Um dia depois da decisão da Suprema Corte, um ataque, também de drones, a um prédio em Beirute foi atribuído a Israel pelo governo libanês (o atentado resultou na morte de Saleh al-Arouri, vice-líder do Hamas).

No dia seguinte, mais de 100 pessoas foram mortas e 200 ficaram feridas em Kerman, no Irã, quando caminhavam em homenagem a Qassem Soleimani, chefe da Guarda Revolucionária morto no Iraque em 2020 por drone americano.

No mesmo dia 3, foi a vez do governo do Irã divulgar que, por meio de seu Exército, promoveu bombardeio de posições israelenses no sul de Gaza, em ação conjunta com o braço armado do Hamas. Na região, os EUA seguem em alerta com tropas e navios distribuídos em pontos estratégicos.

A Suprema Corte de Israel barrou pretensão do governo de colocar o Judiciário de joelhos diante do Parlamento (Crédito:Menahem Kahana)

Custo da guerra

A reforma proposta por Netanyahu em julho de 2023 derrubava o ponto central da Lei da Razoabilidade, que atua para equilibrar os Poderes no país — em resposta, a oposição destacou como falta de “razoabilidade” a nomeação de Aryeh Deri, condenado por evasão fiscal, como vice-primeiro-ministro.

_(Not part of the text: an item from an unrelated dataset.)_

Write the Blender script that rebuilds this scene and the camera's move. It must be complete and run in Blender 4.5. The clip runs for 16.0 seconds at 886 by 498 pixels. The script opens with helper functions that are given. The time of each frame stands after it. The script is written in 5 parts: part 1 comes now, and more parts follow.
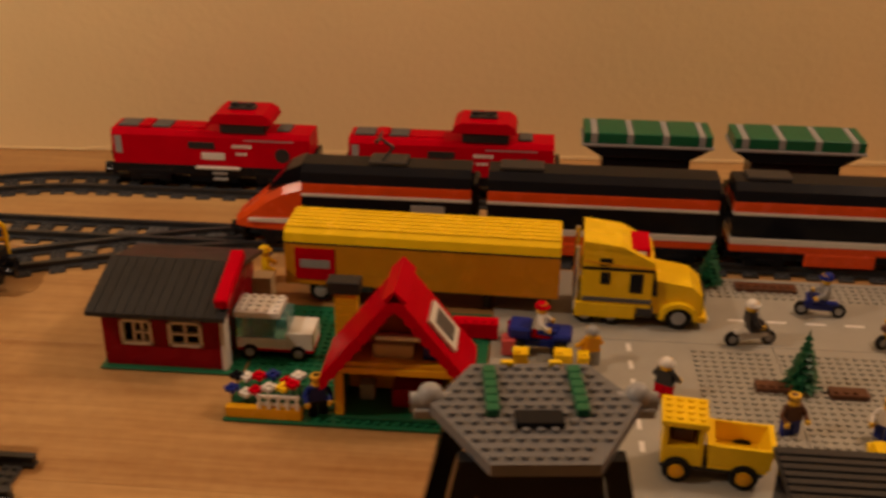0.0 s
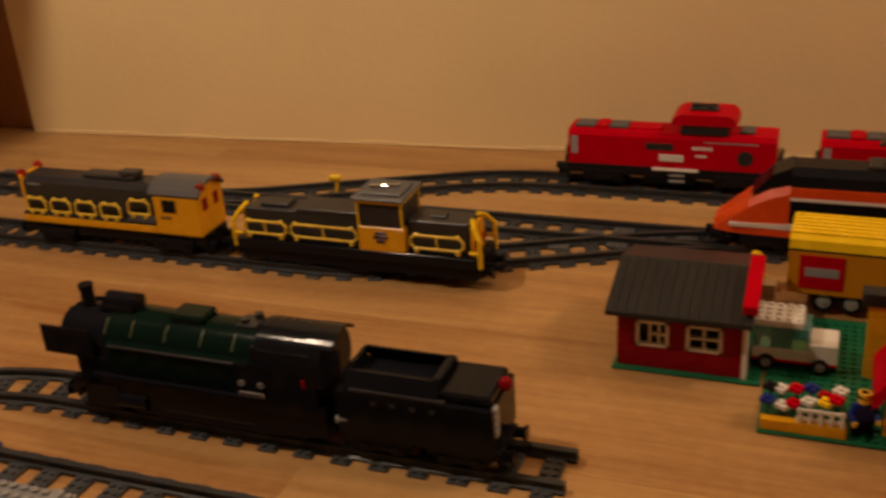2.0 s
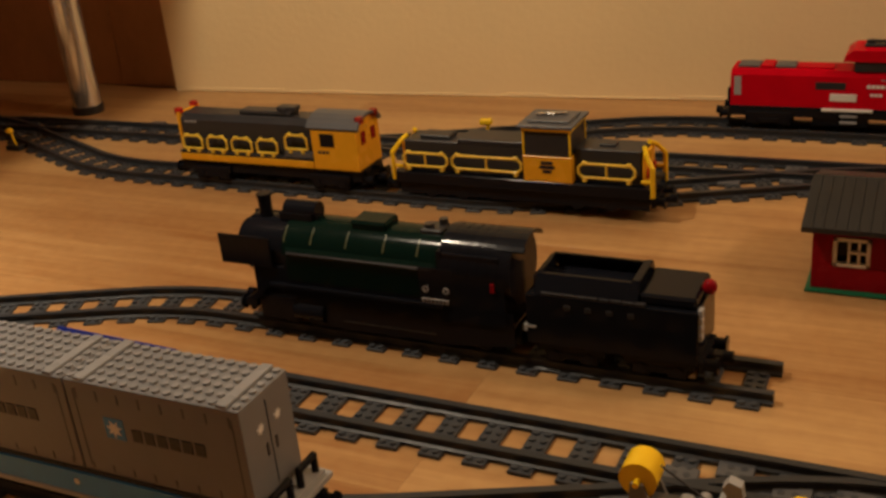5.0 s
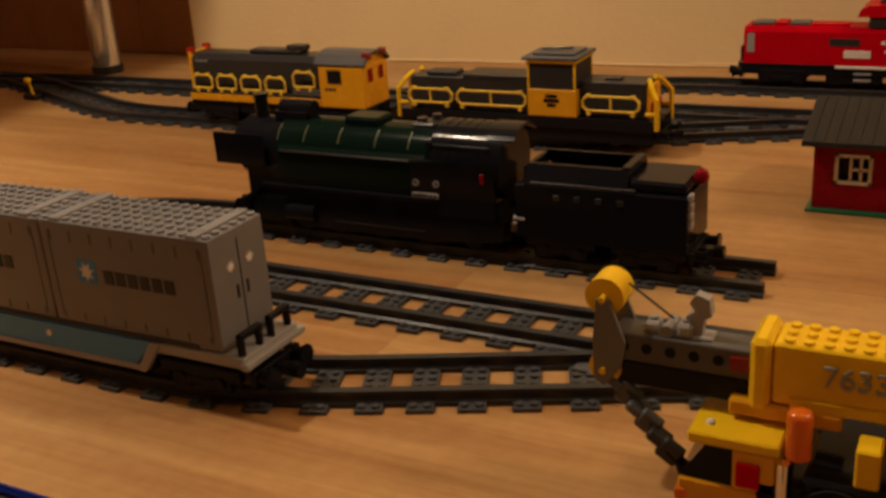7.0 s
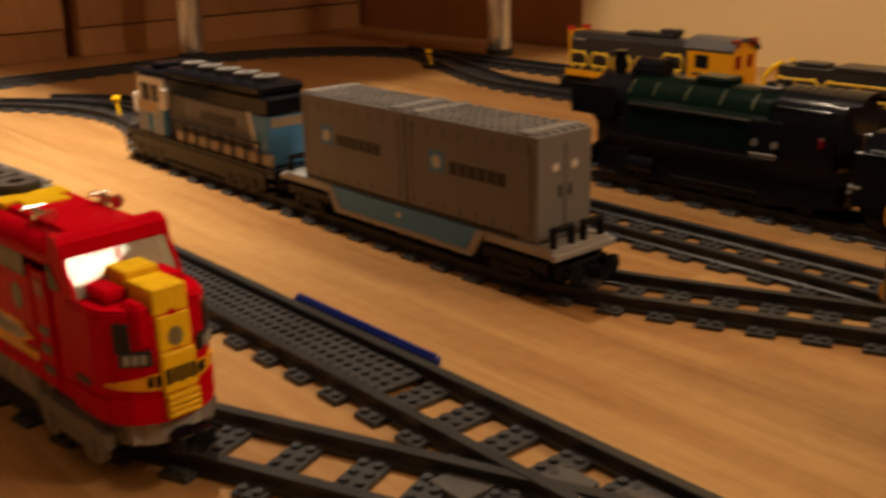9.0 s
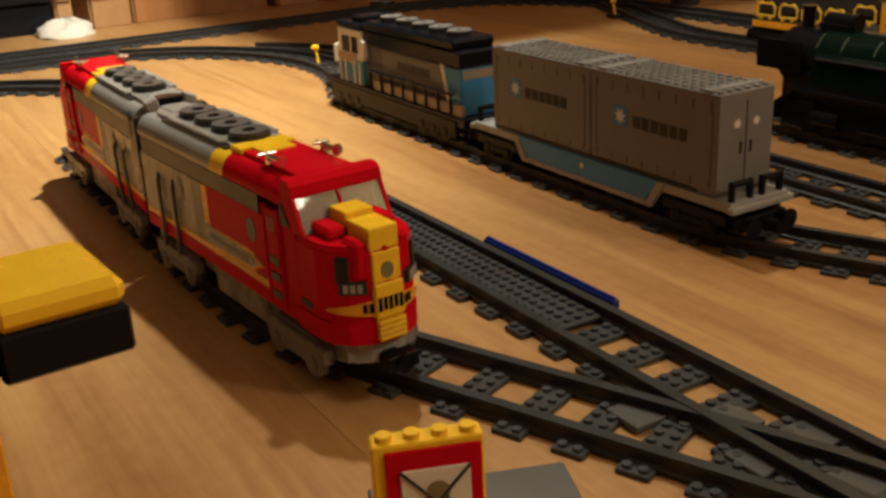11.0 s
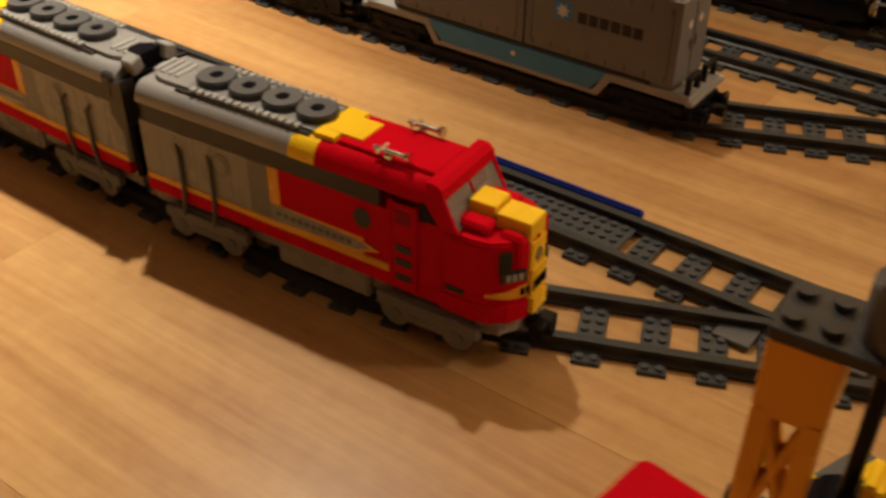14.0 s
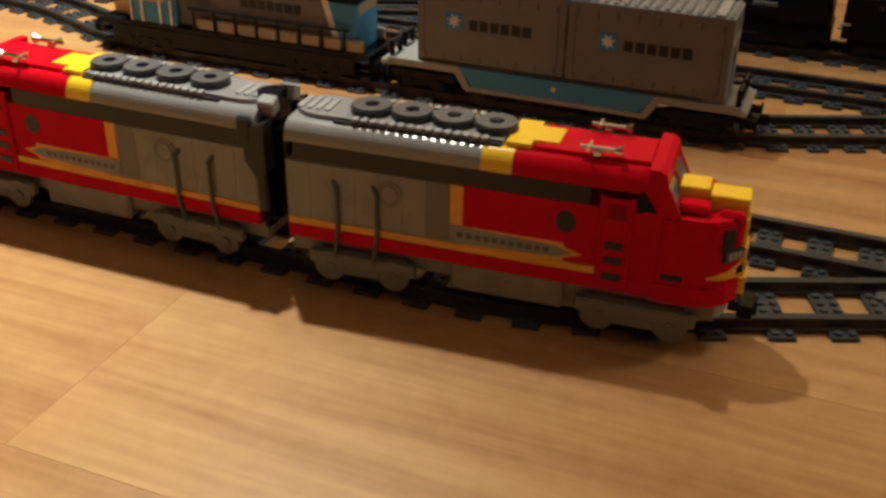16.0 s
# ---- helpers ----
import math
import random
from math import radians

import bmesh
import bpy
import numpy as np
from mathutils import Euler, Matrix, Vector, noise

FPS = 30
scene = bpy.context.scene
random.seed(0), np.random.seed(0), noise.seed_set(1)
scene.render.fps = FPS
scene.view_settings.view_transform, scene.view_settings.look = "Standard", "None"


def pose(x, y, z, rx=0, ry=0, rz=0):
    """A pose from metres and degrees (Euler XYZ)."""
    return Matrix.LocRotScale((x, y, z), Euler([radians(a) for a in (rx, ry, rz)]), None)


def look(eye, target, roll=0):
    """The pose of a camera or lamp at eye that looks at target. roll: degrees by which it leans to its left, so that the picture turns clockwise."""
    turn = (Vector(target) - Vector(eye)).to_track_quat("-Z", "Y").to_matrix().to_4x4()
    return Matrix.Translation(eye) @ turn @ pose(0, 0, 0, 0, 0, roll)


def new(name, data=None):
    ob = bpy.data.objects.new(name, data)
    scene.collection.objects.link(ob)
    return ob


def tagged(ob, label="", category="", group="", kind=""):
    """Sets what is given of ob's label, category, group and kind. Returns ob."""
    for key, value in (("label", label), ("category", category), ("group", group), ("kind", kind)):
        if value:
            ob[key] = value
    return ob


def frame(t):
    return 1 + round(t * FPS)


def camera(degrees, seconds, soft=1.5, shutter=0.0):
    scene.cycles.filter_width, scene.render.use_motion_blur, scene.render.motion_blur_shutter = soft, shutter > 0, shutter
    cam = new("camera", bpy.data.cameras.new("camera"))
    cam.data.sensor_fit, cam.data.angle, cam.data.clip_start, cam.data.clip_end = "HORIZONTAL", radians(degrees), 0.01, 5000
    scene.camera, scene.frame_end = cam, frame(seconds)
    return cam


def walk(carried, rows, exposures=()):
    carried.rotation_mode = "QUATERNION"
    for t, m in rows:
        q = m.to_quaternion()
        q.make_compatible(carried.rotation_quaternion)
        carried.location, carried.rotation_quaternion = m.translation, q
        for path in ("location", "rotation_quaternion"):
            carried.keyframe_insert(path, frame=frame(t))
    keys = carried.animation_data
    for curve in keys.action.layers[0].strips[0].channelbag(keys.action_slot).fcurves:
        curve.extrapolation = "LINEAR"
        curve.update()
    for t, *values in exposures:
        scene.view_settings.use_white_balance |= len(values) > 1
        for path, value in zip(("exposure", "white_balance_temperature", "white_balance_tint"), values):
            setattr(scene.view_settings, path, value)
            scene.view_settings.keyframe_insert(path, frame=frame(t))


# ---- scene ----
cam = camera(46.0, 16.0, soft=3.0, shutter=0.4)
PATH = [
    (0, (0.061, 0.092, 0.489), (-0.092, 1.889, -0.375), 0.6),
    (0.5, (0.014, 0.085, 0.494), (-0.264, 1.861, -0.382), -0.7),
    (1, (-0.039, 0.075, 0.487), (-0.457, 1.819, -0.398), -2.2),
    (1.5, (-0.091, 0.071, 0.484), (-0.641, 1.786, -0.386), -3.4),
    (2, (-0.137, 0.068, 0.483), (-0.819, 1.751, -0.356), -4.3),
    (2.5, (-0.186, 0.058, 0.487), (-0.983, 1.689, -0.352), -4.1),
    (3, (-0.216, 0.051, 0.477), (-1.066, 1.663, -0.346), -4.7),
    (3.5, (-0.215, 0.045, 0.461), (-1.043, 1.655, -0.39), -5.0),
    (6, (-0.198, 0.021, 0.349), (-1.05, 1.667, -0.401), -5.6),
    (6.5, (-0.186, 0.016, 0.319), (-1.033, 1.673, -0.414), -4.8),
    (7, (-0.177, 0.008, 0.293), (-1.076, 1.643, -0.427), -4.1),
    (7.5, (-0.159, 0.002, 0.272), (-1.132, 1.591, -0.455), -3.9),
    (8, (-0.137, -0.008, 0.255), (-1.208, 1.547, -0.405), -3.9),
    (8.5, (-0.120, -0.016, 0.246), (-1.365, 1.430, -0.352), -2.6),
    (9, (-0.111, -0.032, 0.235), (-1.563, 1.196, -0.383), -1.6),
    (9.5, (-0.086, -0.047, 0.235), (-1.709, 0.946, -0.38), -1.9),
    (10, (-0.073, -0.053, 0.233), (-1.744, 0.85, -0.391), -1.7),
    (12.5, (-0.146, -0.126, 0.323), (-1.449, 1.051, -0.634), -1.8),
    (13, (-0.205, -0.162, 0.348), (-1.318, 1.111, -0.72), 0.7),
    (13.5, (-0.247, -0.2, 0.37), (-1.2, 1.108, -0.806), 1.1),
    (14, (-0.275, -0.239, 0.388), (-1.225, 1.07, -0.788), 0.5),
    (14.5, (-0.327, -0.275, 0.405), (-1.207, 1.076, -0.779), 0),
    (15, (-0.386, -0.299, 0.4), (-1.106, 1.158, -0.766), -0.6),
    (15.5, (-0.436, -0.338, 0.376), (-1.068, 1.21, -0.722), 1.3),
    (16, (-0.459, -0.373, 0.333), (-1.106, 1.243, -0.651), 0.8),
]
EXPOSURES = [
    (0.0, -0.10, 6500, 20), (1.0, -0.16, 6450, 19), (2.0, -0.22, 6450, 17), (3.0, -0.10, 6300, 14), (3.5, -0.08, 6100, 12),
    (6.0, -0.08, 5950, 10), (7.0, -0.06, 6150, 13), (8.0, 0.0, 6550, 18), (8.5, 0.0, 6450, 17), (9.3, 0.02, 6050, 9), (10.0, 0.03, 5350, -1),
    (12.5, -0.02, 5800, 4), (13.0, 0.02, 6200, 12), (13.5, 0.06, 6350, 12), (14.0, 0.10, 5700, 5), (14.5, 0.02, 5450, 2), (15.5, 0.03, 4950, -1),
    (16.0, 0.08, 4950, -1),
]
walk(cam, [(t, look(eye, target, roll)) for t, eye, target, roll in PATH], EXPOSURES)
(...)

Manifestantes tomaram as ruas em protesto por meses, até que o foco da opinião pública se voltou para o conflito com o Hamas, depois do atentado de 7 de outubro passado, quando 1.200 pessoas foram assassinadas dentro de Israel e cerca de 200 levadas como reféns. A resposta se deu de imediato, e esse conflito já soma 22 mil palestinos mortos e 75% da população de Gaza deslocada de casa.

Enquanto o confronto se expandia, a Suprema Corte de Israel se debatia para não ser subjugada pelo Parlamento. Sua ex-presidente, Esther Hayut, e a também juíza Anat Baron haviam se manifestado contra a proposta de reforma judiciária, mas estavam em processo de aposentadoria — o que se daria agora, em meados de janeiro.

Assim, o voto das duas foi crucial para impedir a pretensão judicial de Netanyahu, que tem a maioria do Legislativo e poderia passar quaisquer propostas — inclusive impedindo a própria prisão, por corrupção.

Assassinato de vice-líder do Hamas em Beirute e atentado no Irã com mais de cem mortos amplia a tensão no Oriente Médio

Para Karina Stange Calandrin, doutora em Relações Internacionais, “no momento que o conflito terminar, com um cessar-fogo duradouro, Netanyahu será deposto com certeza”.

Sua popularidade cai dia a dia, diz a professora do Insper, também é assessora acadêmica do Instituto Brasil- Israel. O primeiro-ministro até poderia “reverter o que lhe foi tirado”, pela maioria que tem no Parlamento, mas “o Likud já afastou a ideia de recurso”, como diz Karina.

“Se fossem chamadas novas eleições, a coalizão dele não venceria. Ele sabe disso. Então, busca prorrogar o conflito ao máximo que conseguir. Pode diminuir um pouco a intensidade de ações, pela forte pressão internacional e mesmo por aspectos econômicos, porque qualquer guerra é custosa, mas precisa manter o conflito para se manter no poder.”

Um ataque com drone em Beirute matou o vice-líder do Hamas Saleh al-Arouri, dia 2: Israel não assumiu a autoria da ação (Crédito:Marwan Tahtah)

Aos 74 anos, Benjamin Netanyahu — o “Rei Bibi” — está em seu terceiro período como primeiro-ministro, entre 1996 e a reeleição de dezembro de 2022, quando se coligou com outros líderes de partidos extremistas: Itamar Be-Gvir e Bezalel Smotrich.

O primeiro tornou-se ministro da Segurança Nacional; o segundo, das Finanças. Os dois defendem a expulsão total dos palestinos da Faixa de Gaza, com a implantação de assentamentos israelenses no território, como se dá na Cisjordânia — o que é proibido pela Convenção de Genebra e pelos estatutos do Tribunal Penal Internacional.

Netanyahu ainda quer “em nossas mãos e fechado” o Corredor Philadelhi, que são os 14 quilômetros de fronteira estendidos entre Gaza e Egito — e por onde passa ajuda humanitária.